Advertising will remain part of the picture, especially for local businesses that want targeted exposure to a nearby audience. That is still a strong offer when the station is trusted and the audience is genuinely local. Sponsorships, membership schemes, donations, events and community partnerships are also likely to play a larger part.

What matters is fit. A local garage, café, theatre group, charity or retailer will support community broadcasting when the station feels woven into local life rather than detached from it. Businesses want visibility, but they also want credibility. They want to be heard in the right environment.

There is a balance to strike. Commercial support keeps stations going, but too much clutter or badly matched messaging can weaken the listener experience. The best community broadcasters will treat advertisers and sponsors as local partners, not interruptions.

Why human connection still beats automation

Technology will continue to shape broadcasting. Scheduling tools, remote production, AI-assisted admin and better audience data will all play a part. Used sensibly, they can save time and help smaller stations operate more efficiently.

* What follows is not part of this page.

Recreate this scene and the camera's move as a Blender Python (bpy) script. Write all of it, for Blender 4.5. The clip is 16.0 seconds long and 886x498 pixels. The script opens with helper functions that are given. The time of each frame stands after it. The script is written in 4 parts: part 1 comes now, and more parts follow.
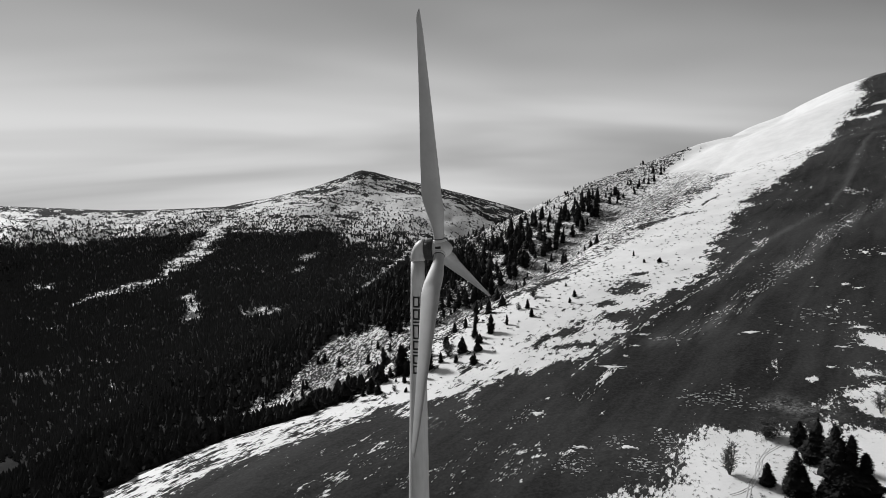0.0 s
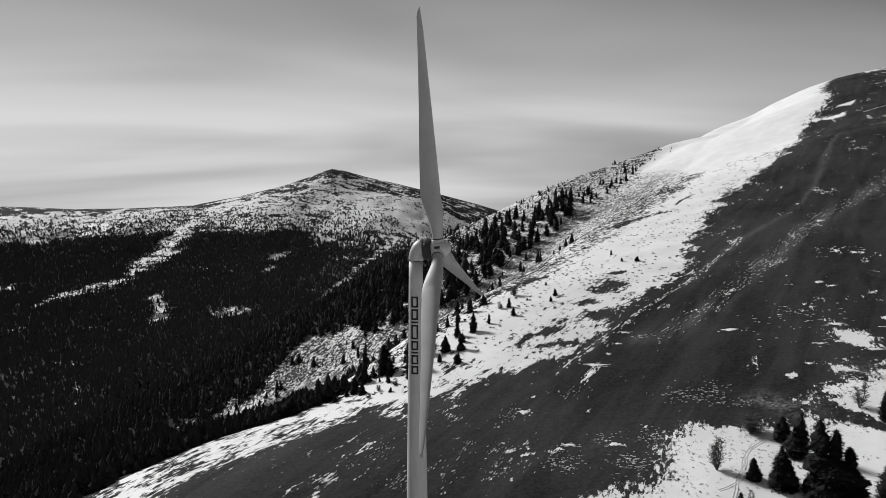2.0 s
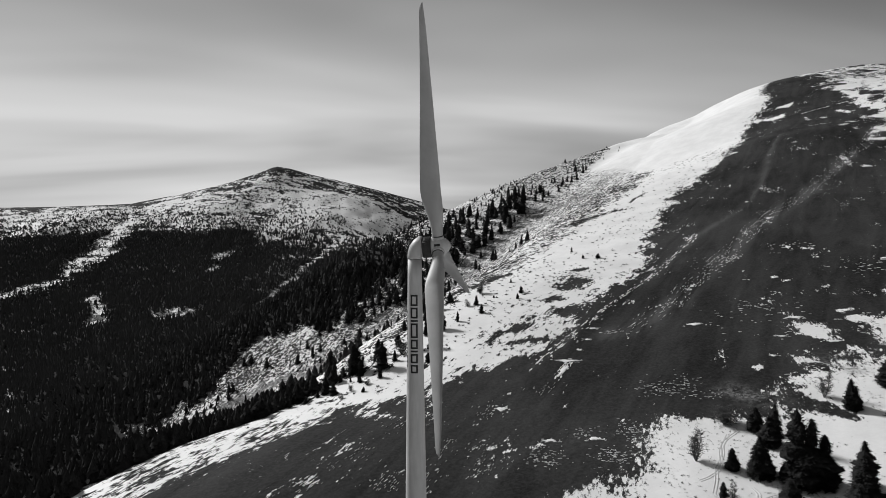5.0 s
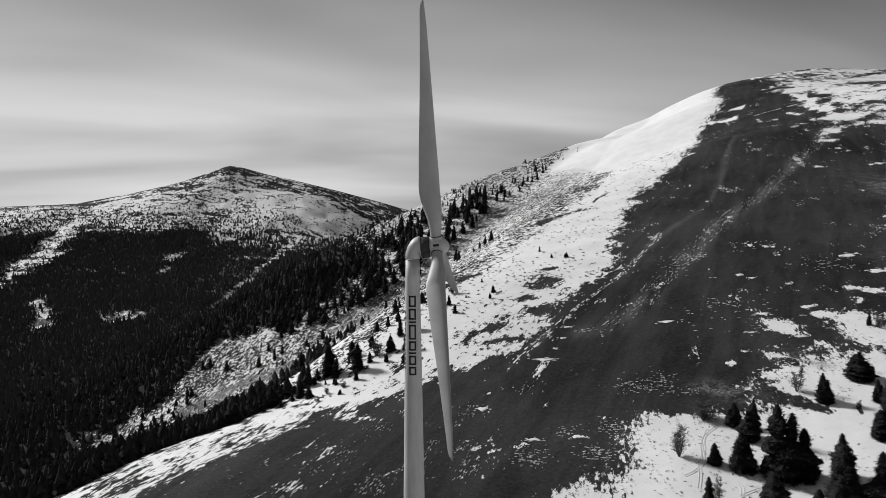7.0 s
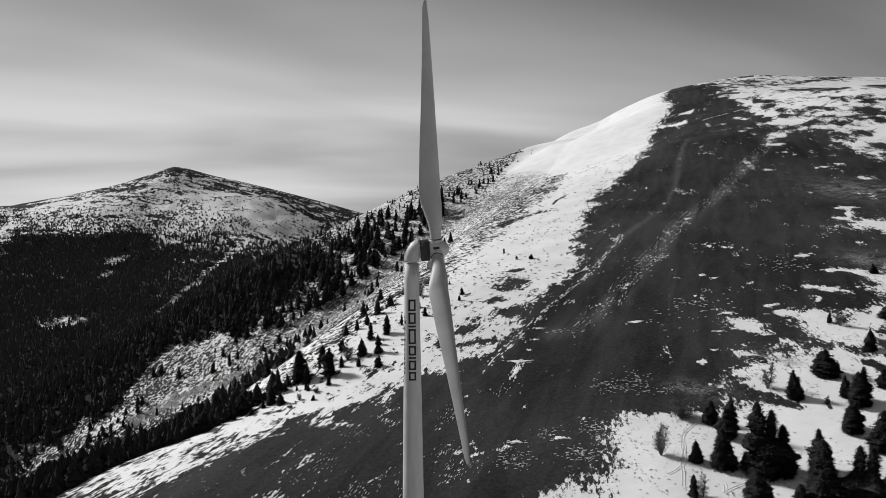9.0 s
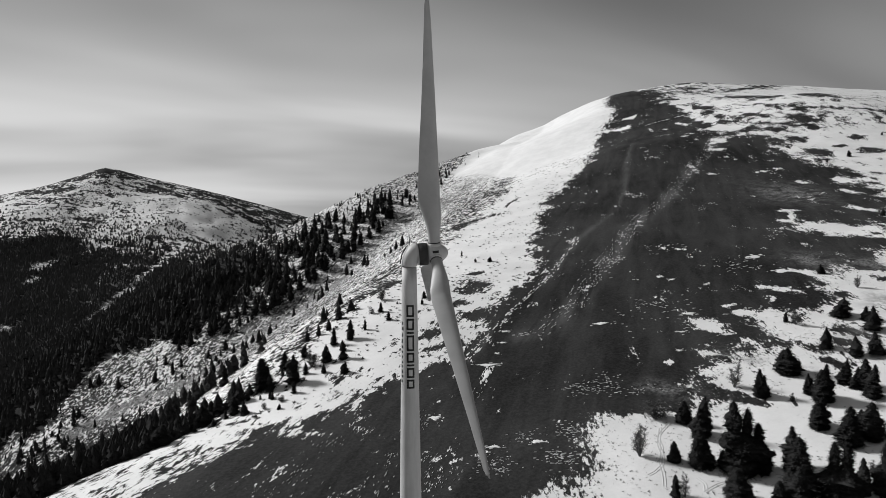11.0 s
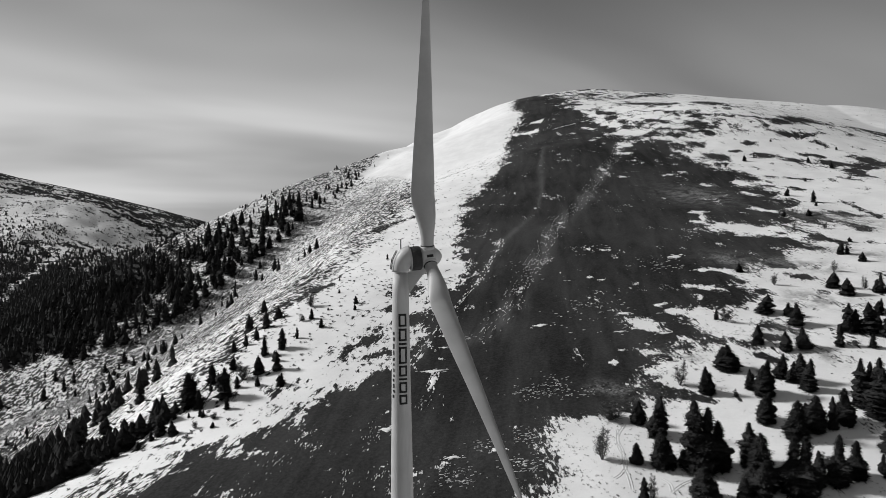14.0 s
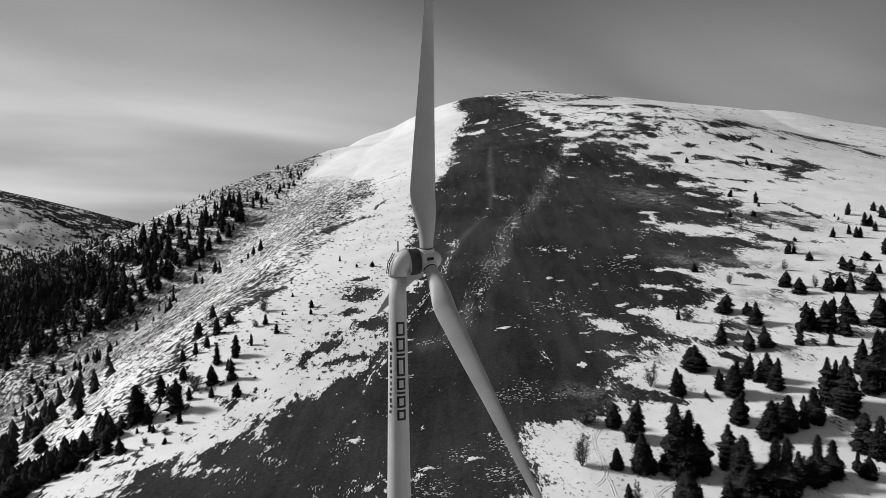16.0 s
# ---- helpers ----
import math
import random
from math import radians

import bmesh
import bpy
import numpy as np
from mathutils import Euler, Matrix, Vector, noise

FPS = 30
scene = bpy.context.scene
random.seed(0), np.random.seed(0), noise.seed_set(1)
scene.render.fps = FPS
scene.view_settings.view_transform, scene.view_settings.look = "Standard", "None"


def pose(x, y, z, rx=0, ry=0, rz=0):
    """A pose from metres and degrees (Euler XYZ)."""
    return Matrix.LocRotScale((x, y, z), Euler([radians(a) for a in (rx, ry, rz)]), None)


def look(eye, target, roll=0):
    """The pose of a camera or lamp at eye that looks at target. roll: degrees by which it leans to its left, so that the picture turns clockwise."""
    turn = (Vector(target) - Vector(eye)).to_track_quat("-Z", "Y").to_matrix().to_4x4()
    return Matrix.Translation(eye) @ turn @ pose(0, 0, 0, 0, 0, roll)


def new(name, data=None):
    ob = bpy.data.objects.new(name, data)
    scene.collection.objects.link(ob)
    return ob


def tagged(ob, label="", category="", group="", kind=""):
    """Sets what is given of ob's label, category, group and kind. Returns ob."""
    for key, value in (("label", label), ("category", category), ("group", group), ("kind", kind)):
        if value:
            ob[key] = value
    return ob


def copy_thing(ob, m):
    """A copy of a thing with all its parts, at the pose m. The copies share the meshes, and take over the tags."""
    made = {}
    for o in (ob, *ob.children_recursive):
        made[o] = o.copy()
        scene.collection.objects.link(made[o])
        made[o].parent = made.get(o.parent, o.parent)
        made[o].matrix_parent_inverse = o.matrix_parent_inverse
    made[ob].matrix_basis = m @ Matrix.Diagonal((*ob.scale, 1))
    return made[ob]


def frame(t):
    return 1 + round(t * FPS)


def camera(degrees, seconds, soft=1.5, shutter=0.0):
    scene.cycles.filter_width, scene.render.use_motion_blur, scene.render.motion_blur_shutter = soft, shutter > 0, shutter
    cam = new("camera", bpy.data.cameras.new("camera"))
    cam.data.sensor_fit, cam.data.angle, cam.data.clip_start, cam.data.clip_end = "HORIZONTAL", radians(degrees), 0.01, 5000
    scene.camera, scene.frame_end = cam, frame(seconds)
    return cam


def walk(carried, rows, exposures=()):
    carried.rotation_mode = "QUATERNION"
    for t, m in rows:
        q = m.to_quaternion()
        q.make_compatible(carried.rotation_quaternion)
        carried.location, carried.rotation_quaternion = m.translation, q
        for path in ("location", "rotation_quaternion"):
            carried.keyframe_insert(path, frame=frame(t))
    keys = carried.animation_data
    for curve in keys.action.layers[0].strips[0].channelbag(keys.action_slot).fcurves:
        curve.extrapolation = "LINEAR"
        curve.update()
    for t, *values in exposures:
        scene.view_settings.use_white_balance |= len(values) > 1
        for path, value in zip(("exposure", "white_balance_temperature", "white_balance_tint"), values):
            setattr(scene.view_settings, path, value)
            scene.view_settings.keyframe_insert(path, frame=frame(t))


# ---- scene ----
cam = camera(65.48, 16.0, soft=0.5)
PATH = [
    (0.0, -0.000, -118.587, 71.343, 86.530, -0.237, -2.117),
    (0.5, -1.221, -118.616, 71.561, 86.471, -0.239, -2.676),
    (1.0, -2.357, -118.478, 71.599, 86.440, -0.249, -3.294),
    (1.5, -3.491, -118.204, 71.545, 86.443, -0.210, -3.909),
    (2.0, -4.801, -118.036, 71.462, 86.442, -0.181, -4.596),
    (2.5, -6.057, -117.793, 71.467, 86.413, -0.218, -5.224),
    (3.0, -7.381, -117.503, 71.467, 86.361, -0.227, -5.913),
    (3.5, -8.825, -117.276, 71.427, 86.318, -0.216, -6.626),
    (4.0, -10.448, -116.986, 71.379, 86.287, -0.209, -7.439),
    (6.5, -18.823, -114.199, 71.320, 86.283, -0.209, -11.838),
    (7.0, -20.598, -113.500, 71.344, 86.252, -0.226, -12.827),
    (7.5, -22.438, -112.719, 71.305, 86.243, -0.202, -13.786),
    (8.0, -24.365, -111.819, 71.362, 86.255, -0.213, -14.844),
    (10.5, -34.104, -105.591, 71.449, 86.593, -0.214, -20.653),
    (11.0, -36.111, -103.810, 71.417, 86.609, -0.200, -22.001),
    (11.5, -38.021, -102.051, 71.386, 86.683, -0.198, -23.339),
    (12.0, -39.799, -100.105, 71.380, 86.728, -0.227, -24.713),
    (12.5, -41.473, -97.996, 71.405, 86.737, -0.229, -26.160),
    (13.0, -43.123, -95.619, 71.469, 86.732, -0.260, -27.569),
    (13.5, -44.537, -93.218, 71.359, 86.754, -0.283, -28.932),
    (14.0, -45.767, -90.480, 71.177, 86.780, -0.278, -30.396),
    (14.5, -46.849, -87.763, 71.032, 86.810, -0.252, -31.664),
    (15.0, -47.833, -85.006, 70.993, 86.813, -0.217, -32.975),
    (15.5, -48.549, -82.308, 70.943, 86.822, -0.254, -34.279),
    (16.0, -49.155, -79.441, 71.032, 86.814, -0.245, -35.556),
]
walk(cam, [(t, pose(x, y, z, rx, 0, rz) @ pose(0, 0, 0, 0, 0, roll)) for t, x, y, z, rx, roll, rz in PATH])
# ---------------------------------------------------------------- light: a veiled sun ahead to the left, grey streaked sky
SUN_AZ, SUN_EL = 42.0, 31.0      # degrees left of +y, degrees up
sun_way = Vector((-math.sin(radians(SUN_AZ)) * math.cos(radians(SUN_EL)), math.cos(radians(SUN_AZ)) * math.cos(radians(SUN_EL)), math.sin(radians(SUN_EL))))
sun = new("sun", bpy.data.lights.new("sun", "SUN"))
sun.data.energy, sun.data.angle, sun.data.color = 4.4, radians(9.0), (1.0, 1.0, 1.0)
sun.matrix_world = look(sun_way * 900, (0, 0, 0))
scene.view_settings.exposure = -0.12

world = bpy.data.worlds.new("sky")
scene.world = world
world.use_nodes = True
wt = world.node_tree
wt.nodes.clear()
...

But the heart of community radio is still human. It is a presenter reacting to local weather because they are standing in it. It is a volunteer talking about a fundraiser they helped organise. It is an interviewer who knows why a small planning decision matters because they live nearby too.

Automation can help fill gaps. It cannot replace belonging. In fact, as more media becomes machine-shaped and impersonal, stations with recognisable local voices may feel even more valuable.

That is the real opportunity ahead. The future is not about sounding bigger than you are. It is about being present, reliable and genuinely local across every channel that helps people tune in.

Community broadcasting will keep changing because audiences keep changing. But the stations that stay close to their patch, welcome people in and make local life easier to follow will not be left behind. They will be exactly what more communities are looking for.